Die „Politik“ ist eigentlich das von einem (in der Regel als Ganzes betrachteten) Staat praktizierte Verhältnis zu seinen Staatsbürgern, Parteien, Gruppierungen, Wirtschaftseinheiten usw. im Inneren, und zu den anderen Staaten, den internationalen Organisationen u. ä. im außenpolitischen Verhältnis. Diese Politik wird i. d. R. von den herrschenden Kräften (Parteien, Gruppen, Lobbyisten, Wirtschafts-Multis, in anderen Staaten auch von herrschenden Clans, Stämmen etc.) festgelegt und realisiert. „Justiz“ ist allgemein das Rechtswesen in einem Staat und sollte in einer Demokratie von der Politik nicht beeinflusst werden. Das geht aber eigentlich nur in der Theorie, denn Richter, Staatsanwälte, Rechtsanwälte usw. sind immer „Kinder“ der vorherrschenden politischen Verhältnisse und setzen Rechtsnormen durch, die die herrschenden Kreise erlassen und initiiert haben. Tatsache ist aber doch, dass die Justiz eine gewisse Distanz zur Politik wahren muss. Wenn die Justiz ihre Eigenständigkeit verliert, dann verliert sie ihre Grundlage als dritte Säule im Rechtsstaat.
Ich habe den Eindruck, dass die Justiz verstärkt „Politik“ macht (ob sie es nun will oder nicht, bzw. dazu veranlasst wird). Ich weise nur auf die Situation in Österreich hin, als der Oberste Gerichtshof eine Wahlwiederholung einer Präsidentenstichwahl angeordnet hat.

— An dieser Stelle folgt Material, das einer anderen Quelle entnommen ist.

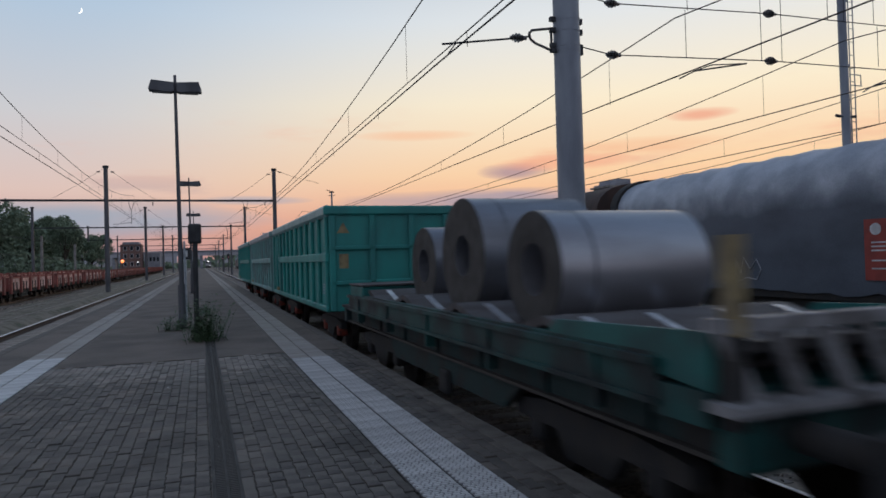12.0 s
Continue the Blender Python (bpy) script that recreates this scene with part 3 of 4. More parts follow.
def gondola(paint, old):
    """A high-sided bogie wagon for scrap, ribbed sides, thick top rim. Front at y = 0."""
    w = thing("open_wagon", "weathered pale green high-sided open goods wagon with rust and sprayed paint" if old else "teal green high-sided open goods wagon with ribbed sides", "goods wagon", "wagons of the passing train")
    boxes("floor_pan", [(-1.4, 1.4, 0.05, G_LEN - 0.05, 0.98, 1.1)], M_TEALD, w)
    for s in (-1, 1):
        a, b = sorted((s * (G_HALF - 0.1), s * (G_HALF - 0.06)))
        side = boxes("side_wall", [(a, b, 0.0, G_LEN, G_Z0, G_Z1 - 0.1)], paint, w)
        a, b = sorted((s * (G_HALF - 0.14), s * (G_HALF + 0.05)))
        boxes("top_rim", [(a, b, -0.04, G_LEN + 0.04, G_Z1 - 0.24, G_Z1 + 0.02)], M_RIMOLD if old else M_RIM, w, "top rim coloured pale as lit by the sky", bevel=0.06)
        a, b = sorted((s * (G_HALF - 0.06), s * (G_HALF + 0.02)))
        boxes("middle_rail", [(a - 0.008, b + 0.008, 0.0, 10.16 if old else 9.12, 2.07, 2.27)], paint, side, bevel=0.02)
        boxes("bottom_rail", [(a, b, 0.0, G_LEN, G_Z0 - 0.012, G_Z0 + 0.12)], paint, side, bevel=0.02)
        for y in POSTS:
            boxes("post", [(a, b, y, y + 0.14, G_Z0, G_Z1 - 0.2)], paint, side, bevel=0.02)
        # the door end with braces
        for y in (G_LEN - 0.14, 10.15):
            boxes("post", [(a, b, y, y + 0.14, G_Z0, G_Z1 - 0.2)], paint, side, bevel=0.02)
        for y0, y1 in (((11.05, 10.5),) if old else ((9.4, 9.95), (11.0, 10.45))):
            bm = bmesh.new()
            d = 0.05 if old else 0.09
            prism(bm, [(y0 - d, G_Z0 + 0.25), (y0 + d, G_Z0 + 0.25), (y1 + d, G_Z1 - 0.3), (y1 - d, G_Z1 - 0.3)], a + 0.01 if s > 0 else a + 0.02, b - 0.02 if s > 0 else b - 0.01)
            part("brace", bm, paint, side)
        panels = [(5.36, 1.36, 0.41, 0.23, 6), (4.5, 1.2, 0.28, 0.21, 5), (0.25, 1.35, 0.55, 0.26, 4)]
        panels += [(9.35, 1.5, 0.6, 0.4, 5), (9.4, 2.45, 0.5, 0.3, 4), (8.45, 2.4, 0.36, 0.2, 3), (6.42, 1.62, 0.44, 0.26, 4), (6.42, 1.14, 0.36, 0.16, 3)] if old else [(8.55, 1.36, 0.42, 0.4, 5), (8.56, 2.46, 0.4, 0.52, 7)]
        x = s * (G_HALF - 0.057)
        rng = random.Random(31)
        for y0, z0, wd, h, count in panels:
            rows = []
            for k in range(count):
                cut = wd * (1 - 0.45 * rng.random() * (k % 2))
                rows.append((min(x, x + s * 0.007), max(x, x + s * 0.007), y0 + wd - cut, y0 + wd, z0 + h * k / count, z0 + h * k / count + h * 0.5 / count))
            boxes("lettering_panel", rows, M_CHALK, side, "rows of worn white lettering")
        if not old:
            boxes("data_plate", [(min(x, x + s * 0.012), max(x, x + s * 0.012), 7.42, 7.7, 1.75, 2.04)], M_TEALD, side, "dark square plate", bevel=0.003)
        boxes("latch", [(a, b + 0.02 if s > 0 else b, 10.0, 10.2, 1.1, 1.22)], M_YELLOW, side, "yellow latch", bevel=0.02)
    for y in (0.0, G_LEN - 0.06):
        out = -1 if y == 0 else 1
        e = boxes("end_wall", [(-G_HALF + 0.06, G_HALF - 0.06, y, y + 0.06, G_Z0, G_Z1 - 0.06)], paint, w)
        f0, f1 = sorted((y + (0 if out < 0 else 0.06), y + (0 if out < 0 else 0.06) + out * 0.07))
        boxes("top_rim", [(-G_HALF - 0.05, G_HALF + 0.05, f0 - 0.01, f1 + 0.01, G_Z1 - 0.2, G_Z1 + 0.003)], paint, e, bevel=0.03)
        for z in (1.55, 2.32):
            boxes("end_rail", [(-G_HALF + 0.1, G_HALF - 0.1, f0, f1, z, z + 0.1)], paint, e, bevel=0.02)
        for x in (-G_HALF + 0.06, -0.5, 0.42, G_HALF - 0.2):
            boxes("end_post", [(x, x + 0.14, f0, f1 - 0.012, G_Z0, G_Z1 - 0.2)], paint, e, bevel=0.02)
        bm = bmesh.new()
        g = f0 - 0.004 if out < 0 else f1 + 0.001
        prism(bm, [(-1.22, 2.7), (-0.94, 2.7), (-1.08, 2.94)], g + 0.07, g + 0.073, "y") if out < 0 else prism(bm, [(-1.22, 2.7), (-0.94, 2.7), (-1.08, 2.94)], g - 0.073, g - 0.07, "y")
        part("warning_triangle", bm, M_YELLOW, e, "yellow warning triangle")
        boxes("warning_label", [(-1.18, -0.97, y - 0.004 if out < 0 else y + 0.06, y if out < 0 else y + 0.064, 1.92, 2.24)], M_YELLOW, e, "orange warning label", bevel=0.001)
    if old:
        x = -G_HALF + 0.054
        strokes = [[(2.75, 1.82), (2.3, 1.93), (2.1, 1.76), (2.6, 1.5), (2.62, 1.28), (2.1, 1.2)], [(3.7, 1.92), (3.3, 1.8), (3.16, 1.5), (3.3, 1.24), (3.75, 1.16)], [(1.75, 1.95), (1.4, 1.85), (1.3, 1.5), (1.75, 1.45), (1.7, 1.2), (1.25, 1.18)]]
        for stroke in strokes:
            bm = bmesh.new()
            for step, ((ya, za), (yb, zb)) in enumerate(zip(stroke, stroke[1:])):
                d = Vector((yb - ya, zb - za)).normalized()
                n, u = Vector((-d.y, d.x)) * 0.13, d * 0.09
                prism(bm, [(ya - u.x + n.x, za - u.y + n.y), (yb + u.x + n.x, zb + u.y + n.y), (yb + u.x - n.x, zb + u.y - n.y), (ya - u.x - n.x, za - u.y - n.y)], x - 0.004 - step * 0.0006, x)
            part("sprayed_stroke", bm, M_WHITE, w, "thick white sprayed stroke")
        for a in (1.2, 2.2, 3.2):
            boxes("sprayed_line", [(x - 0.004, x, a, a + 0.8, 1.1, 1.16)], M_BLUE, w, "blue sprayed line")
        boxes("notice_plate", [(x - 0.012, x, 8.3, 8.52, 1.72, 2.0)], M_WHITE, w, "small white notice plate", bevel=0.003)
        for y, z0, z1, paintwork in ((2.2, 2.28, 3.05, M_RUSTP), (3.2, 2.28, 3.05, M_RUSTP), (4.2, 2.28, 3.05, M_RUSTP), (5.2, 1.5, 2.06, M_RUSTP), (5.2, 2.28, 3.05, M_RUSTP), (6.2, 1.06, 2.06, M_TEALNEW),
                                     (7.2, 1.06, 2.06, M_RUSTP), (4.2, 1.45, 2.06, M_RUSTP), (8.2, 2.28, 3.05, M_TEALNEW), (6.2, 2.28, 3.05, M_RUSTP)):
            boxes("panel", [(x - 0.0015, x + 0.001, y, y + 0.84, z0, z1)], paintwork, w, "bare dirty panel" if paintwork is M_RUSTP else "fresh teal panel")
    boxes("sole_bar", [(-1.15, -1.0, -0.1, G_LEN + 0.1, 0.8, 0.97), (1.0, 1.15, -0.1, G_LEN + 0.1, 0.8, 0.97), (-1.2, 1.2, -0.12, 0.06, 0.82, 0.97), (-1.2, 1.2, G_LEN - 0.06, G_LEN + 0.12, 0.82, 0.97)], M_UNDER, w)
    for y in (1.9, G_LEN - 1.9):
        bogie(w, y, M_ORANGE)
    buffers(w, -0.05, -0.8)
    buffers(w, G_LEN + 0.05, 0.8)
    return w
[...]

Alle Demokratien benötigen Gerichte und Richter, die achten, dass Gesetze eingehalten werden, dass der Verfassung entsprechend gehandelt wird, und die die Exekutive überprüfen. Aber im heurigen Jahr gab es eine Reihe von Vorkommnissen, als die Gerichtshöfe behindert oder bedroht wurden, um die Demokratien, die sie beschützen sollen, zu unterlaufen.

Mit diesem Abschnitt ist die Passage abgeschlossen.